Locals will be able to report crime by a short message to the 110 police headquarters in the near future.
According to the Shanghai Emergency Response Center, police are working with telecom companies to handle technical problems.
The short message alarm system is likely to come into use within this year, officials said.
An anonymous official revealed that research on the service started at the end of last year when local officials visited their counterparts in Suzhou and Nantong of Jiangsu Province where such a system is currently in use.
Members of the Taiwan Democratic Self-government League submitted a motion to the Shanghai Committee of Chinese People's Political Consultative Conference in January, proposing to establish the 110 alarm system by cell phone short message. League members claimed in their proposal that such a system to report crime is secret, quick and safe. Messages can be sent without being detected by those doing a crime.
Through the short message platform, users input the information into their cell phones and send it to police number 110. The police headquarters will immediately receive the notice and can take action.
Feng Maolun, an official of the local Taiwan Democratic Self-Government League, said the short message alarm service would greatly benefit three groups of people - mutes, migrants who can not speak Mandarin and expatriates who can only speak their mother tongue.
"The service can eliminate any language barriers," Feng said.
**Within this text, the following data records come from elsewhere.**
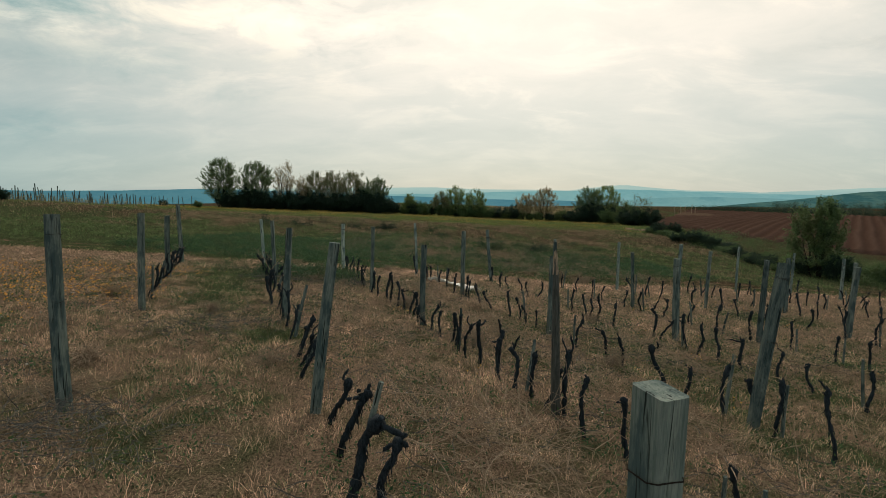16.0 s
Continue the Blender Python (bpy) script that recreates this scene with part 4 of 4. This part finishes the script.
# ---- long dead stalks and cut canes on the ground ----
def spots(seed, n, x0, x1, y0, y1, tight):
    q = random.Random(seed)
    centres = [(q.uniform(x0, x1), q.uniform(y0, y1)) for _ in range(n)]

    def pick(r):
        c = r.choice(centres)
        return c[0] + r.gauss(0, tight), c[1] + r.gauss(0, tight)
    return pick


def litter(name, label, mat, n, seed, place_at, length, radius, rise, bend=0.16):
    r = random.Random(seed)
    paths = []
    for _ in range(n):
        x, y = place_at(r)
        a = r.uniform(0, 2 * math.pi)
        paths.append(wander(r, (x, y, r.uniform(0.04, 0.13)), (math.cos(a), math.sin(a), r.uniform(0, rise)), length * r.uniform(0.5, 1.4), 5, bend, -0.05))
    flat = np.array([tuple(p) for q in paths for p in q])
    z = land(flat[:, 0], flat[:, 1]) + np.maximum(flat[:, 2], 0.045)
    co, fa = [], []
    for i, q in enumerate(paths):
        k = radius * r.uniform(0.6, 1.3)
        tube(co, fa, [Vector((p.x, p.y, z[6 * i + j])) for j, p in enumerate(q)], [k, k, k * .9, k * .8, k * .7, k * .4], 3, False)
    ob = mesh_part(name, co, fa, mat)
    return tagged(ob, label, "twigs", kind="stuff")


def in_aisle(r):
    k, s = r.randrange(1, 8), r.uniform(0.5, 14.5)
    x, y = along(k, s, r.gauss(1.1, 0.35))
    return x, y


def in_pile(r):
    k, s, o = r.choice(((2, 8.2, 1.1), (3, 9.6, 1.0), (2, 11.5, 1.2), (4, 8.4, 1.1), (1, 9.0, 1.2), (2, 4.6, 1.1)))
    return along(k, s + r.gauss(0, 0.8), o + r.gauss(0, 0.25))


def in_mat(r):
    x, y, w = r.choice(((-2.1, -20.6, 0.40), (-2.4, -20.2, 0.30), (-3.05, -17.1, 0.45), (-2.7, -16.3, 0.40), (-2.6, -11.2, 0.5), (-3.5, -11.6, 0.4), (-1.9, -11.0, 0.35)))
    return x + r.gauss(0, w), y + r.gauss(0, 0.7 * w)


litter("cut_canes", "pruned vine canes lying in dry grass", CANE, 3600, 41, in_aisle, 0.48, 0.0027, 0.55)
litter("cut_canes", "heaps of pruned vine canes between the rows", CANE, 520, 42, in_pile, 0.70, 0.0036, 0.7)
litter("dead_twigs", "grey dead twigs scattered in dry grass", TWIG, 2600, 45, spots(10, 80, -6, 8, -22, -9, 0.32), 0.26, 0.0034, 0.5)
litter("dead_twigs", "grey mat of dead twigs and weeds on dry grass", TWIG, 1000, 47, in_mat, 0.22, 0.0032, 0.5)
litter("cut_canes", "long loose vine canes on trampled grass", CANE, 150, 48, lambda r: (0.85 + r.gauss(0, 0.45), -19.6 + r.gauss(0, 0.5)), 0.62, 0.0040, 0.75, 0.26)
litter("dead_stalks", "dead grass stalks in the meadow", STALK, 6500, 43, spots(9, 180, -5, 9, -4, 13, 0.42), 0.40, 0.0020, 1.3, 0.08)


def clods(name, label, mat, n, seed):
    """Loose lumps of bare soil along the two wheel tracks."""
    r = np.random.RandomState(seed)
    x = r.uniform(-8, 11, n)
    v = np.where(r.uniform(0, 1, n) < 0.6, 3.45, 2.6) + r.normal(0, 0.10, n)
    y = v - 9.0 + 0.2195 * (x + 7.3) + 0.15 * waves(x, -5 + 0 * x, 9.0, 5)
    s = 0.018 + 0.030 * r.uniform(0, 1, n) ** 3
    z = land(x, y) + 0.2 * s
    box = np.array([(-1, 0, 0), (0, -1, 0), (1, 0, 0), (0, 1, 0), (0, 0, .8), (0, 0, -.6)])
    co = np.stack([x, y, z], -1)[:, None] + box[None] * s[:, None, None] * r.uniform(0.6, 1.4, (n, 6, 1))
    tri = np.array([(0, 1, 4), (1, 2, 4), (2, 3, 4), (3, 0, 4), (1, 0, 5), (2, 1, 5), (3, 2, 5), (0, 3, 5)])
    fa = (np.arange(n)[:, None, None] * 6 + tri[None]).reshape(-1, 3)
    return tagged(mesh_part(name, co.reshape(-1, 3).tolist(), fa.tolist(), mat), label, "soil", kind="stuff")


clods("soil_clods", "crumbs of bare reddish soil in the wheel tracks", SAND, 700, 44)


# ---- tussocks of dead straw ----
def tussock(seed, tall, wide, stems):
    """Long dead stems that arch out from one root."""
    r = random.Random(seed)
    co, fa = [], []
    for _ in range(stems):
        a, reach, rise = r.uniform(0, 6.28), wide * 0.5 * r.uniform(0.2, 1.1), tall * r.uniform(0.5, 1.1)
        x0, y0 = r.gauss(0, 0.06), r.gauss(0, 0.06)
        droop = r.uniform(0.45, 0.85)
        pts = [Vector((x0 + math.cos(a) * reach * f * f + r.gauss(0, 0.008), y0 + math.sin(a) * reach * f * f + r.gauss(0, 0.008), rise * math.sin(math.pi * droop * f) - 0.02)) for f in (0, 0.25, 0.5, 0.75, 1.0)]
        tube(co, fa, pts, [0.0022, 0.0020, 0.0018, 0.0014, 0.0008], 3, False)
    return tagged(mesh_part("grass_tussock", co, fa, STALK), "arching tussock of dead straw-coloured grass", "tussock", "tussocks of dead grass")


TUSSOCKS = [(4.3, -4.85, 0.46, 0.9, 130), (5.2, -4.75, 0.28, 0.9, 200), (4.8, -5.2, 0.24, 0.8, 160), (2.6, -6.6, 0.20, 0.6, 120), (-4.4, -7.6, 0.18, 0.6, 110), (-1.6, -7.1, 0.2, 0.6, 110),
            (4.3, 5.9, 0.50, 0.7, 60), (3.8, 6.3, 0.42, 0.6, 46), (7.3, 10.9, 0.55, 0.8, 50), (-0.5, 6.4, 0.30, 1.2, 150), (-1.7, 6.0, 0.28, 0.9, 90), (0.2, 7.0, 0.26, 0.9, 90), (-2.9, -11.2, 0.22, 0.7, 130), (-2.2, -12.4, 0.24, 0.8, 150), (1.0, -13.2, 0.25, 0.7, 120), (-0.4, -13.4, 0.24, 0.9, 170), (-3.4, -15.6, 0.22, 0.7, 130), (0.9, -16.2, 0.25, 0.8, 140),
            (-5.4, -15.0, 0.24, 0.8, 150), (-4.6, -17.4, 0.2, 0.8, 150), (-2.9, -19.6, 0.16, 1.2, 220), (-3.4, -18.6, 0.18, 1.1, 180), (-1.6, -18.2, 0.16, 0.9, 130), (3.4, -13.0, 0.24, 0.7, 120), (2.8, -16.6, 0.24, 0.8, 140)]
for i, (x, y, h, w, n) in enumerate(TUSSOCKS):
    stand(tussock(820 + i, h, w, n), x, y)


# ---- flowers ----
def flowers(name, label, color, n, seed, place_at, size, tall):
    r = random.Random(seed)
    m, N = material(name)
    c = N.mix(N.add("ShaderNodeNewGeometry").outputs["Random Per Island"], color, tuple(v * 0.7 for v in color))
    finish(N, c, 0.8)
    co, fa = [], []
    for _ in range(n):
        x, y = place_at(r)
        z = float(land(x, y)) + tall * r.uniform(0.6, 1.3)
        s = size * r.uniform(0.7, 1.2)
        b = len(co)
        co.append((x, y, z + s * 0.6))
        for k in range(6):
            a = k * math.pi / 3
            co.append((x + s * math.cos(a), y + s * math.sin(a), z))
        co.append((x, y, z - s * 0.7))
        for k in range(6):
            fa.append((b, b + 1 + k, b + 1 + (k + 1) % 6))
            fa.append((b + 7, b + 1 + (k + 1) % 6, b + 1 + k))
    return tagged(mesh_part(name, co, fa, m), label, "flowers", kind="stuff")


flowers("dandelion_clocks", "white dandelion seed heads in the meadow", (0.50, 0.44, 0.36), 90, 51, spots(1, 34, -8, 9, -6, 14, 0.25), 0.013, 0.24)
flowers("dandelion_clocks", "white dandelion seed heads between the vines", (0.50, 0.46, 0.40), 60, 56, spots(7, 30, -6, 6, -20, -9, 0.3), 0.014, 0.16)
flowers("dandelions", "small yellow flowers in the meadow", (0.50, 0.26, 0.03), 60, 52, spots(2, 20, -6, 9, -4, 13, 0.3), 0.014, 0.2)
flowers("yellow_flowers", "strip of yellow flowers along the hedge", (0.50, 0.33, 0.07), 7000, 53, spots(12, 260, -34, 20, 29, 56, 0.8), 0.034, 0.17)
flowers("marigolds", "small orange flowers in dry grass beside the vines", (0.76, 0.36, 0.07), 1700, 54, spots(3, 80, -10.0, -5.2, -18, -12.0, 0.45), 0.017, 0.14)
flowers("vine_marigolds", "small orange flowers under the vines", (0.74, 0.40, 0.07), 160, 55, spots(4, 22, -1, 9, -19, -7, 0.18), 0.012, 0.12)


# ---- plastic sheet under the vines ----
def torn_sheet():
    m, N = material("dirty_white_plastic")
    n = N.noise(place(N), 7.0, 4)
    finish(N, N.mix(n, (0.20, 0.175, 0.13), (0.46, 0.42, 0.34)), 0.5, n, 0.3, 0.02, 0.4)
    s, t = np.meshgrid(np.linspace(0, 1, 60), np.linspace(-1, 1, 14))
    cx = -0.20 + 1.32 * s
    cy = -8.95 - 1.36 * s + 0.10 * np.sin(5 * s)
    half = 0.06 + 0.08 * smooth(0.1, 0.5, s) + 0.11 * smooth(0.70, 0.92, s) - 0.26 * smooth(0.96, 1.02, s) + 0.02 * np.sin(23 * s)
    x, y = cx + 0.70 * half * t, cy + 0.70 * half * t
    z = land(x, y) + 0.07 + 0.05 * (1 - t * t) + 0.03 * np.sin(9 * s + 2 * t) * (1 - t * t) + 0.02 * waves(x, y, 0.3, 61)
    me = sheet("plastic_sheet", x, y, z)
    me.materials.append(m)
    ob = tagged(new("plastic_sheet", me), "crumpled dirty white plastic sheet lying under the vines", "plastic sheet")
    solid = ob.modifiers.new("thick", "SOLIDIFY")
    solid.thickness = 0.004
    return ob


torn_sheet()

# ---- sandy path at the hedge corner ----
s, t = np.meshgrid(np.linspace(0, 1, 40), np.linspace(-1, 1, 9))
px, py = 18.6 + 2.2 * s, 33.6 - 2.2 * s + 0.2 * np.sin(3 * s)
wide = 0.46 + 0.08 * np.sin(11 * s) - 0.3 * smooth(0.85, 1.0, s) - 0.3 * smooth(0.2, 0.0, s)
x, y = px + 0.77 * wide * t, py + 0.63 * wide * t
me = sheet("path", x, y, land(x, y) + 0.14 - 0.16 * np.abs(t) ** 3)
me.materials.append(SAND)
tagged(new("path", me), "bare sandy path worn into the field edge", "path", kind="structure")

# ---- vineyard over the brow ----
rng = random.Random(77)
far_kinds = []
for i in range(5):
    root = tagged(new("far_vineyard_post"), "thin dark vineyard post over the brow of the field", "post", "posts of the far vineyard")
    co, fa = [], []
    tube(co, fa, wander(rng, (0, 0, -0.3), (rng.uniform(-.08, .08), rng.uniform(-.08, .08), 1), 1.75 + 0.25 * rng.random(), 4, 0.02), [0.055, 0.05, 0.05, 0.048, 0.045], 6)
    mesh_part("shaft", co, fa, POST, root)
    far_kinds.append(root)
for i in range(10):
    for j in range(13):
        x, y = -39.6 - 2.3 * i + 0.1 * j + rng.uniform(-.3, .3), 24 + 2.6 * j + 0.6 * i + rng.uniform(-.3, .3)
        put(far_kinds[(i * 9 + j) % 5], Matrix.Translation((x, y, float(land(x, y)))) @ pose(0, 0, 0, rng.uniform(-6, 6), rng.uniform(-8, 8), rng.uniform(0, 360)), rng.uniform(0.72, 1.02))


for i in range(5):
    root = tagged(new("fence_post"), "pale wooden fence post at the corner of the ploughed field", "post", "posts at the field corner")
    co, fa = [], []
    tube(co, fa, wander(rng, (0, 0, -0.2), (rng.uniform(-.08, .08), 0, 1), rng.uniform(1.6, 2.2), 3, 0.02), [0.07, 0.06, 0.06, 0.05], 6)
    mesh_part("shaft", co, fa, CANE, root)
    stand(root, 44.5 + 0.9 * i + 0.3 * (i % 2), 86 - 0.3 * i)


def scrub(name, label, mat, points, size, leaf, per, seed):
    """Low far rows of vines as clumps of leaves on short stems."""
    r = random.Random(seed)
    co, fa, tips = [], [], []
    for x, y in points:
        z = float(land(x, y))
        q = wander(r, (x, y, z - 0.1), (r.gauss(0, .2), r.gauss(0, .2), 1), size, 3, 0.15)
        tube(co, fa, q, [0.04, 0.035, 0.03, 0.02], 4, False)
        tips += [p + Vector((r.gauss(0, .2), r.gauss(0, .2), r.gauss(0, .1))) for p in q[1:]]
    lc, lf = leaves(r, tips, per, 0.26 * size, leaf)
    b = len(co)
    ob = mesh_part(name, co + lc, fa + [tuple(v + b for v in f) for f in lf], mat)
    return tagged(ob, label, "vines", kind="stuff")


scrub("far_vines", "low brown vines over the brow of the field", LEAF_RUST,
      [(-39.6 - 2.3 * i + rng.uniform(-.3, .3), 18 + 0.9 * j + rng.uniform(-.3, .3)) for i in range(8) for j in range(40)], 0.7, 0.05, 5, 71)
line = [(60.5 + 34 * f + rng.uniform(-.4, .4), 118 - 126 * f + rng.uniform(-.4, .4)) for f in (i / 300 for i in range(300))]
scrub("vine_rows", "green vine rows along the top of the ploughed field", LEAF_DARK, line + [(x + 3.5, y + 1) for x, y in line] + [(x + 7, y + 2) for x, y in line], 1.0, 0.075, 22, 72)
wood = [(92 + 34 * f + rng.uniform(-4, 4), 130 - 70 * f + rng.uniform(-4, 4)) for f in (i / 160 for i in range(160))]
scrub("far_thicket", "hazy brown thicket beyond the vine rows", LEAF_DARK, wood, 1.7, 0.10, 44, 74)
scrub("valley_vines", "brown vines beyond the hedge", LEAF_RUST, [(rng.uniform(-6, 40), rng.uniform(85, 120)) for _ in range(260)], 1.0, 0.12, 8, 73)
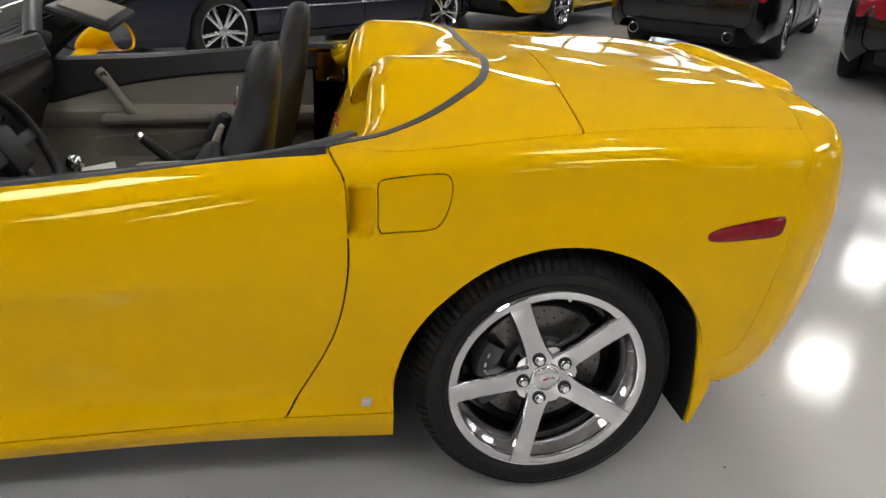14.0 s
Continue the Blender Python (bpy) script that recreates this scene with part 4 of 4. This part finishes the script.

China Unicom Company (Shanghai) told the Oriental Morning Post yesterday that "there is no technical difficulty to realizing the short message alarm system." "I can assure that there can be a 100 percent accuracy in receiving and sending messages," a company official said.
During the Spring Festival local railway police set up a cell phone alarm system for people to report thefts and emergencies.
Passengers can use a cell phone hot line (1376-1818-110) to report crimes by short message.
Railway police were reluctant to comment on the service yesterday.
There has been no statistics available so far as to how many short message alarms had been received during the past two months, they said.